When President Michael D Higgins declined to attend the ecumenical centenary service in Armagh last October, there was only one legitimate, if oblique, opinion commonly heard in his defence: why were churches lecturing anyone on reconciliation while still insisting on segregated schools?
It looks like more than a coincidence that President Higgins called for an end to this “shameful” segregation in a robust address in Enniskillen last week.
It also comes at pivotal moment for the debate in Northern Ireland. Integrated education is moving from a cause seen as more unionist than nationalist to the opposite political polarity. At Stormont, an Alliance private member's Bill for integration has won the support of every Executive party except the DUP. The UUP has joined the DUP in motions against the Bill at local government level.
The integrated cause dates back to the creation of Northern Ireland, when the unionist government tried to set up a single-school system and the Catholic Church refused to participate.
For the politics of this to be turned on its head ... could reflect a changing balance of confidence and insecurity
The modern integrated movement began in 1973, when the Catholic Church banned children who did not attend its schools from receiving Communion.
Throughout it all has been a nationalist suspicion of integration as a plot to normalise the state, by assimilating its Catholic population.
For the politics of this to be turned on its head, from the Irish president down, could reflect a changing balance of confidence and insecurity.
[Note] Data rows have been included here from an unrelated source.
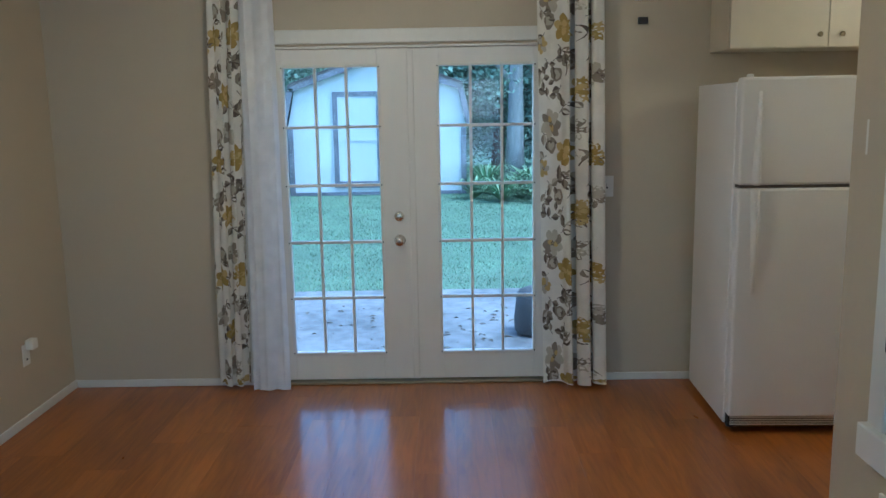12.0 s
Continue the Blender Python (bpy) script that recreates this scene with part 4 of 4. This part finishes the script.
# shed
SX, SY = 20.9, 1.60
shed = thing("garden_shed", (SX, SY, -0.17), "white barn-style garden shed with dark trim", "shed")
prof = [(-1.86, -0.16), (1.86, -0.16), (1.86, 1.30), (1.70, 2.06), (0.0, 2.68), (-1.70, 2.06), (-1.86, 1.30)]
bm = bmesh.new()
fa = [bm.verts.new((SX, SY + a, b)) for a, b in prof]
fb = [bm.verts.new((SX + 3.5, SY + a, b)) for a, b in prof]
bm.faces.new(fa)
bm.faces.new(fb[::-1])
for i in range(7):
    bm.faces.new((fa[i], fb[i], fb[(i + 1) % 7], fa[(i + 1) % 7]))
bmesh.ops.recalc_face_normals(bm, faces=bm.faces)
part("wall", bm, M_SHED, shed)
bm = bmesh.new()
tops = [(2.0, 1.26), (1.80, 2.10), (0.0, 2.75), (-1.80, 2.10), (-2.0, 1.26)]
for (a, b), (c, d) in zip(tops, tops[1:]):
    q = [(SX - 0.15, SY + a, b), (SX - 0.15, SY + c, d), (SX + 3.6, SY + c, d), (SX + 3.6, SY + a, b)]
    lo = [bm.verts.new(Vector(p)) for p in q]
    hi = [bm.verts.new(Vector(p) + Vector((0, 0.0, 0.07))) for p in q]
    bm.faces.new(lo[::-1])
    bm.faces.new(hi)
    for i in range(4):
        bm.faces.new((lo[i], lo[(i + 1) % 4], hi[(i + 1) % 4], hi[i]))
bmesh.ops.recalc_face_normals(bm, faces=bm.faces)
part("roof", bm, M_SHINGLE, shed)
for (a, b), (c, d) in zip(tops, tops[1:]):
    bm = bmesh.new()
    v1 = Vector((0, c - a, d - b))
    nrm = Vector((0, -v1.z, v1.y)).normalized() * 0.11
    if nrm.z > 0:
        nrm = -nrm
    q = [Vector((SX - 0.155, SY + a, b)), Vector((SX - 0.155, SY + c, d)), Vector((SX - 0.155, SY + c, d)) + nrm, Vector((SX - 0.155, SY + a, b)) + nrm]
    f = [bm.verts.new(p) for p in q]
    g = [bm.verts.new(p + Vector((0.03, 0, 0))) for p in q]
    bm.faces.new(f)
    bm.faces.new(g[::-1])
    for i in range(4):
        bm.faces.new((f[i], f[(i + 1) % 4], g[(i + 1) % 4], g[i]))
    bmesh.ops.recalc_face_normals(bm, faces=bm.faces)
    part("fascia", bm, M_SHEDTRIM, shed)
block("corner_board", (SX - 0.03, SX - 0.002, SY + 1.76, SY + 1.87, -0.16, 1.3), M_SHEDTRIM, shed)
block("corner_board", (SX - 0.03, SX - 0.002, SY - 1.87, SY - 1.76, -0.16, 1.3), M_SHEDTRIM, shed)
block("seam_board", (SX - 0.02, SX - 0.002, SY - 1.755, SY + 1.755, -0.16, -0.09), M_SHEDTRIM, shed)
dd = block("door", (SX - 0.04, SX - 0.002, 1.60, 2.41, 0.02, 1.90), M_SHED, shed, "", 0.004)
for q in ((1.53, 1.60, 0.0, 2.0), (2.41, 2.51, 0.0, 2.0), (1.60, 2.41, 1.90, 2.0), (1.60, 2.41, 0.0, 0.14)):
    block("door_trim", (SX - 0.055, SX - 0.001, *q), M_SHEDTRIM, dd)
block("door_brace", (SX - 0.055, SX - 0.041, 1.601, 2.409, 0.98, 1.02), M_SHED, dd)

fn_ = thing("fence", (20.2, 5.6, -0.17), "dark weathered board fence beside the shed", "fence")
for k in range(22):
    y = 3.49 + k * 0.19
    block("board", (20.4, 20.42, y, y + 0.175, -0.17, 1.35 + 0.03 * math.sin(k * 2.3)), M_FENCE, fn_)
for k in range(4):
    block("post", (20.43, 20.51, 3.55 + k * 1.3, 3.64 + k * 1.3, -0.17, 1.4), M_FENCE, fn_)

# trees
def crown_mesh(seed, n, size):
    r = np.random.default_rng(seed)
    cl = r.normal(0, 1, (28, 3)) * np.array([1.3, 1.5, 1.5])
    c = cl[r.integers(0, 28, n)] + r.normal(0, 0.5, (n, 3))
    d1, d2 = r.normal(0, 1, (n, 3)), r.normal(0, 1, (n, 3))
    d1 /= np.linalg.norm(d1, axis=1)[:, None]
    d2 -= (d1 * d2).sum(1)[:, None] * d1
    d2 /= np.linalg.norm(d2, axis=1)[:, None]
    s = size * r.uniform(0.6, 1.3, n)[:, None]
    v = np.stack([c - d1 * s, c + d2 * s * 0.45, c + d1 * s, c - d2 * s * 0.45], 1)
    me = bpy.data.meshes.new("crown")
    me.from_pydata(v.reshape(-1, 3).tolist(), [], np.arange(4 * n).reshape(-1, 4).tolist())
    me.materials.append(M_LEAF)
    return me


CROWNS = [crown_mesh(i, 8000, 0.095) for i in range(3)]


def tree(x, y, h, w, k, bark=None, girth=1.0, levels=(0.42, 0.72)):
    rnd = random.Random(k)
    t = thing("tree", (x, y, -0.2), "broad green garden tree behind the lawn", "tree", "garden trees")
    bm = bmesh.new()
    lean = rnd.uniform(-0.3, 0.3)
    tube(bm, [(x + lean * f * f, y + lean * f, -0.2 + h * 0.8 * f) for f in (0, 0.25, 0.5, 0.75, 1)], [girth * r for r in (0.2, 0.16, 0.13, 0.1, 0.05)], 10)
    for j in range(5):
        a, z = rnd.uniform(0, 6.28), h * rnd.uniform(0.3, 0.6)
        tube(bm, [(x + lean * 0.2, y + lean * 0.5, z), (x + w * 0.5 * math.cos(a), y + w * 0.5 * math.sin(a), z + h * 0.18), (x + w * 0.9 * math.cos(a), y + w * 0.9 * math.sin(a), z + h * 0.25)], [0.07, 0.05, 0.02], 7)
    part("trunk", bm, bark or M_BARK, t, "", True)
    for j, zc in enumerate(levels):
        ob = new("crown", CROWNS[(k + j) % 3])
        ob.parent = t
        ob.matrix_parent_inverse = Matrix.Translation(-spot(t))
        ob.matrix_basis = Matrix.LocRotScale((x, y, h * zc), Euler((0, 0, rnd.uniform(0, 6.28))), (w / 2.6, w / 2.6, h / 6.5))


for k, (x, y, h, w) in enumerate(((26, 9, 4.6, 3.0), (26.5, 6.5, 4.2, 2.2), (28.5, 2.0, 4.4, 3.0), (25.6, -1.2, 4.3, 2.6), (23.2, -3.0, 3.9, 2.2), (25, -6.2, 4.6, 3.0), (22, -8.5, 4.6, 2.8), (19, -11, 4.6, 2.8), (24.5, -10.5, 4.6, 3.0),
                                 (16.5, -9.5, 4.2, 2.2), (21.6, -5.4, 3.7, 1.9), (22.6, 7.0, 3.9, 2.0), (27.5, -3.8, 4.8, 3.0), (14.5, -12, 4.4, 2.4), (25.5, 4.3, 3.6, 1.6), (25.5, 0.0, 3.8, 1.8))):
    tree(x, y, h, w, k)
tree(21.7, -1.35, 5.8, 1.6, 41, M_PALEBARK, 1.2, (0.98,))


def fern(x, y, s, k):
    rnd = random.Random(100 + k)
    s *= 0.75
    t = thing("garden_shrub", (x, y, -0.17), "leafy green shrub with long arching leaves", "shrub", "garden shrubs")
    bm = bmesh.new()
    for j in range(170):
        a, ln, up = rnd.uniform(0, 6.28), s * rnd.uniform(0.3, 1.1), rnd.uniform(0.4, 1.3)
        prev = None
        for i in range(6):
            f = i / 5
            r = ln * f
            z = -0.17 + s * up * (1.5 * f - 1.0 * f * f)
            wd = 0.022 * s * math.sin(math.pi * min(f + 0.12, 1.0)) + 0.003
            c = Vector((x + r * math.cos(a), y + r * math.sin(a), z))
            sd = Vector((-math.sin(a), math.cos(a), 0)) * wd
            cur = (bm.verts.new(c - sd), bm.verts.new(c + sd))
            if prev:
                bm.faces.new((prev[0], prev[1], cur[1], cur[0]))
            prev = cur
    part("leaves", bm, M_FERN, t)


for k, (x, y, s) in enumerate(((19.3, -0.9, 0.9), (19.6, -2.0, 1.0), (19.2, -3.0, 0.85), (20.5, -1.6, 1.2), (20.6, -3.4, 1.2), (18.8, -4.2, 0.9), (20.2, -5.0, 1.1), (19.8, 4.7, 0.8), (18.5, -6.2, 1.2), (17.5, -7.6, 1.3), (16.0, -7.4, 1.3), (14.5, -8.3, 1.4), (19.9, -0.4, 0.8), (20.0, -1.4, 0.9), (19.0, -1.7, 0.7), (20.2, -2.6, 1.0), (18.9, -2.5, 0.7), (19.6, -3.7, 0.9), (20.9, -0.7, 1.2), (21.2, -2.2, 1.4))):
    fern(x, y, s, k)

pot = thing("garden_planter", (9.85, -0.62, -0.15), "dark grey rounded planter standing on the patio", "planter")
bm = bmesh.new()
lathe(bm, [(0.165, -0.149), (0.185, -0.12), (0.192, -0.02), (0.186, 0.08), (0.172, 0.155), (0.145, 0.195), (0.09, 0.215), (0.01, 0.22)], (9.86, -0.575, 0), "Z", 32)
for v in bm.verts:
    v.co += Vector((0.012, 0.012, 0.006)) * noise.noise(v.co * 7)
part("planter_body", bm, M_POT, pot, "", True)

# ---- kitchen floor tiles and rug ----
rug = thing("kitchen_rug", (7.1, -3.1, 0), "brown and tan striped kitchen runner", "rug")
RX0, RX1 = 6.72, 7.33
for k in range(9):
    x0 = RX0 + k * (RX1 - RX0) / 9
    block("stripe", (x0 + 0.001, x0 + (RX1 - RX0) / 9 - 0.001, -4.2, -2.27, 0.001, 0.011), M_RUG if k % 2 == 0 else M_RUG2, rug, "", 0.002)

strip = structure("threshold_strip", [(6.39, 7.60, -2.235, -2.20, 0.0, 0.008)], M_PLANK, "wooden strip between laminate and tile", "threshold", 0.003)
kf = tagged(new("kitchen_floor"), "square tan ceramic tile floor with dark joints", "tile floor", "", "structure")
bm = bmesh.new()
slab(bm, -0.2065, 0.2065, -0.2065, 0.2065, -0.021, -0.001, 0.003)
TILE = mesh_of("tile", bm, M_TILE)
for i in range(5):
    for j in range(7):
        o = new("tile", TILE)
        o.location = (6.335 + i * 0.42, -2.445 - j * 0.42, 0)
        o.parent = kf
wf = tagged(new("laminate_floor"), "glossy reddish-brown laminate floor in staggered boards", "wood floor", "", "structure")
PW, PL = 0.19, 1.22
bm = bmesh.new()
slab(bm, 0, PL, 0, PW, -0.021, -0.001, 0.0007)
PLANK = mesh_of("plank", bm, M_PLANK)
CUTS = {}
rp = random.Random(2)
n_rows = int((DL + 2.2) / PW) + 1
for r in range(n_rows):
    y = DL - (r + 1) * PW
    lo = 4.76 if y > RW - 0.06 else (5.72 if y > KW - 0.10 else 6.38)
    x = lo - rp.uniform(0, PL)
    while x < DW:
        a, b = max(x, lo), min(x + PL, DW)
        if b - a > 0.03:
            key = round(b - a, 3)
            if abs(b - a - PL) < 1e-6:
                me = PLANK
            else:
                if key not in CUTS:
                    bm = bmesh.new()
                    slab(bm, 0, key, 0, PW, -0.021, -0.001, 0.0004)
                    CUTS[key] = mesh_of("plank", bm, M_PLANK)
                me = CUTS[key]
            o = new("plank", me)
            o.location = (a, y, 0)
            o.parent = wf
        x += PL
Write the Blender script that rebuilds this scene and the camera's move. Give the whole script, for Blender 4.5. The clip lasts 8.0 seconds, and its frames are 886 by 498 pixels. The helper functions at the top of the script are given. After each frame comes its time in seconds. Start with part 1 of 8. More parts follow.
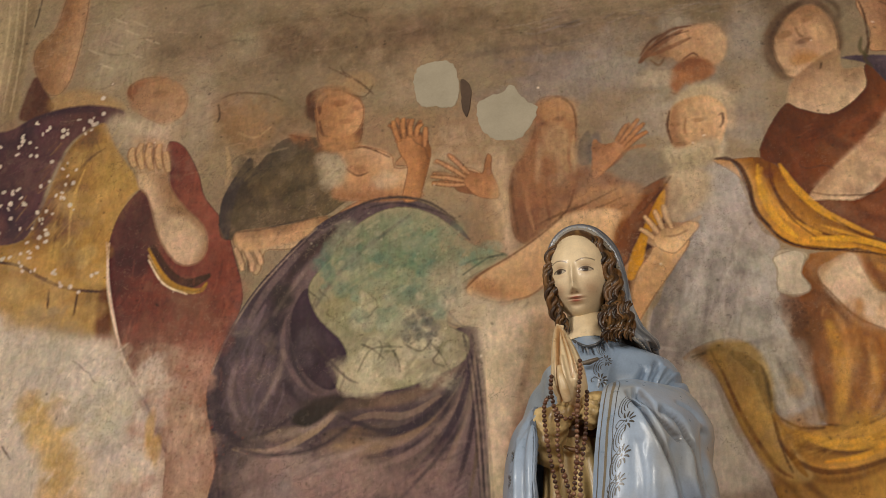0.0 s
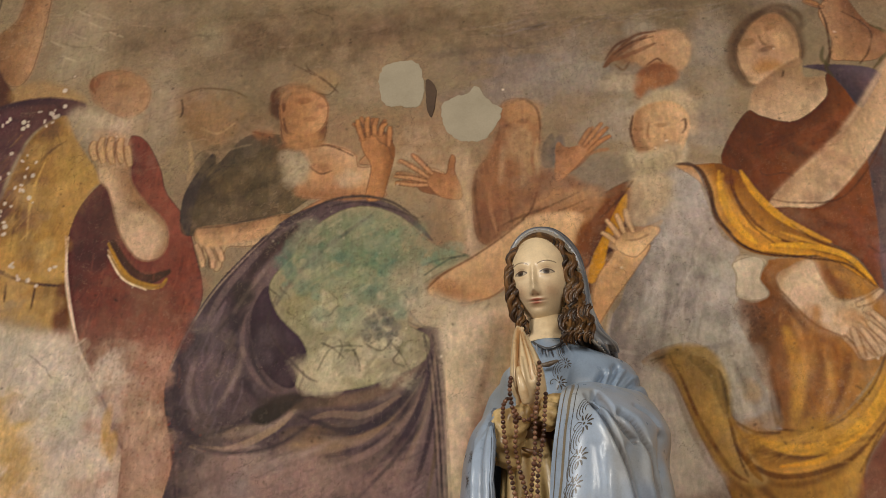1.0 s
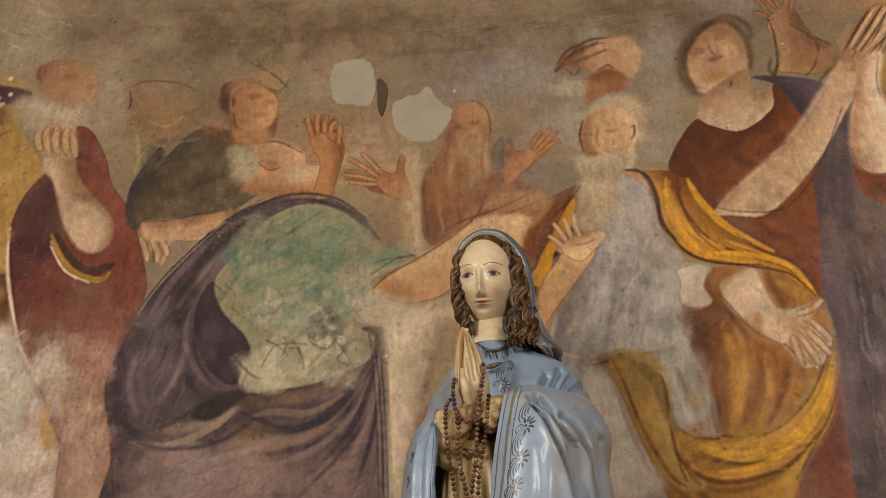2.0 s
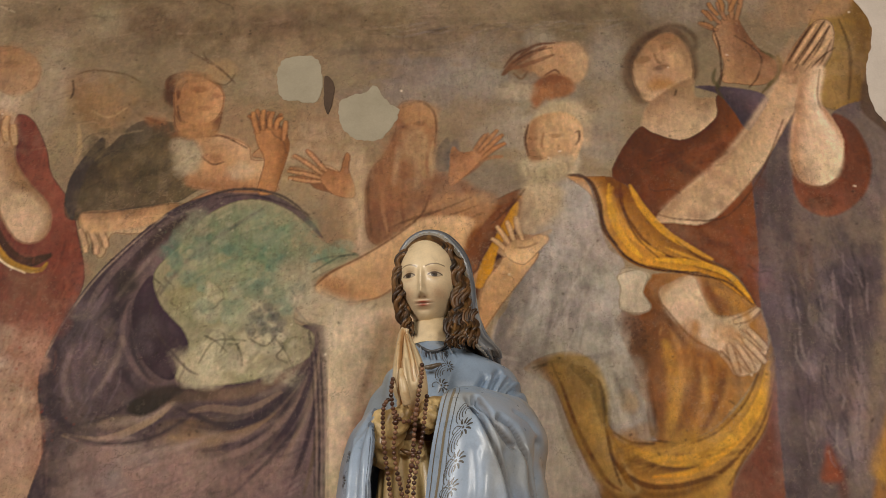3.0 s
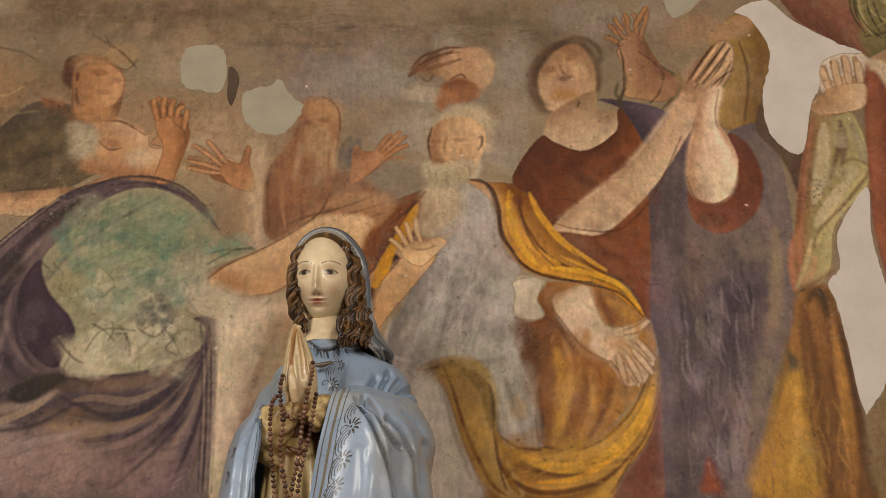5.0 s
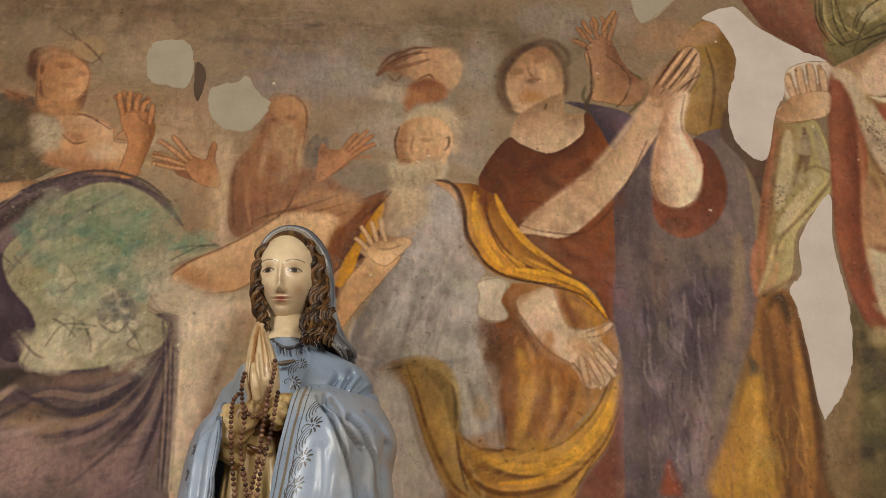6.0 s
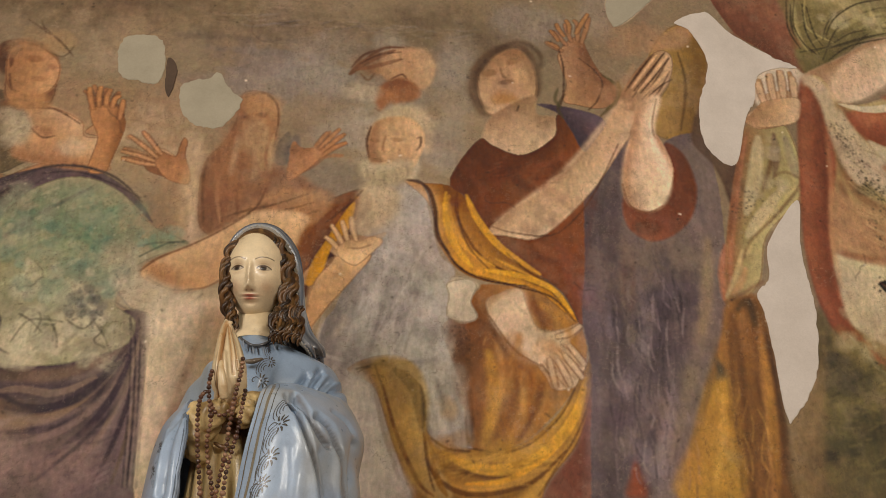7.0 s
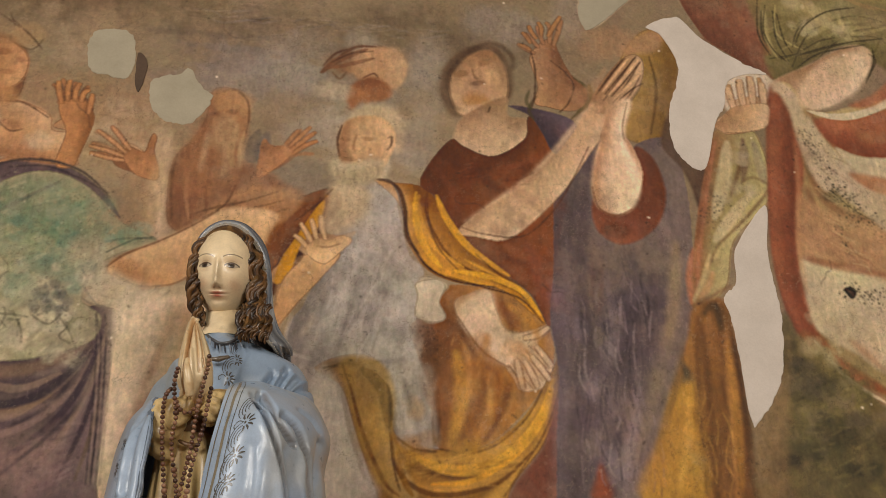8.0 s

Nationalists may be thinking of all-Ireland normalisation; unionists may now be fearing assimilation.
In the zero-sum game of Northern Ireland, a polarity switch facilitates a more straightforward transfer of cynicism. If you know the other side is going to object to something virtuous yet awkward, it is safe for you to support it.
The Alliance Bill has technical flaws and some unionist objections to it have been genuine on those grounds.
In general, however, getting bogged down in detail is an avoidance strategy for defending the indefensible. Segregating schoolchildren in a divided society is wrong and everybody knows it. Every outside observer is aghast at the spectacle and its duplicitous justifications. In 2013, US president Barrack Obama was more robust than President Higgins, telling a Belfast audience integrated education was "essential to peace" and comparing Northern Ireland's school system to former racial segregation in the American south.
So the churches have adopted a broad-brush, faux-progressive critique of Alliance’s Bill, claiming they support integrated schools and simply do not want to see one sector promoted above others. This is the line being taken by the Catholic Church and the main Protestant churches, which have seats on the governing boards of most state schools as a legacy of once owning their buildings.
The DUP, unable to resist any clergyman’s incantations, has adopted this line verbatim and is now implausibly praising fairness, equality, diversity and the value of a Catholic education.
It is all nonsense, of course. There has been a statutory duty on government in Northern Ireland to “encourage and facilitate” integrated education since 1989. As no other sector was mentioned in this legislation, it means special promotion. This duty was restated in the Belfast Agreement, alongside integrated housing and encouraging Irish-language schools.
In 2015, a Sinn Féin education minister lost a court case for not promoting integrated schools, to much unionist tut-tutting.
Favouring integration has been law, agreement and policy for decades. It has not advanced, despite overwhelming public demand, for a daunting host of reasons ranging from profound cultural anxieties to prosaic issues of estate management. When a new integrated school is proposed, for example, every existing school within a 10-mile radius has to approve it.
Integration is defined by pupil quotas and a religious mix is difficult to achieve with so much segregated housing. American experience shows “bussing” children to distant schools does not work.
A more secular as opposed to ecumenical model of integration could also be considered
A solution might be to change the definition. People in Northern Ireland often boast of living in a “mixed area”, although it is not mixed. What they mean is anyone could live there. If any child could happily attend a school, is it integrated enough?
A more secular as opposed to ecumenical model of integration could also be considered - and extended to existing schools.
There is understandable fatalism over a breakthrough on integration but there is a striking parallel with abortion, another issue seen as intractable for decades. It featured a similar combination of religion and politics, and even a recent switch from nationalist to unionist-leaning obstruction. During the last Stormont collapse, Westminster intervened with legislation. Stormont has ignored it, so Northern Secretary Brandon Lewis is about to give unprecedented direct orders to commission services.
If London were to impose or threaten integration, there would presumably be support from Dublin, if President Higgins is any guide, and possibly Washington – Joe Biden was Obama's vice-president in 2013.
As the DUP has collapsed Stormont again, and is threatening not to restore it, perhaps the time for a matching threat has come.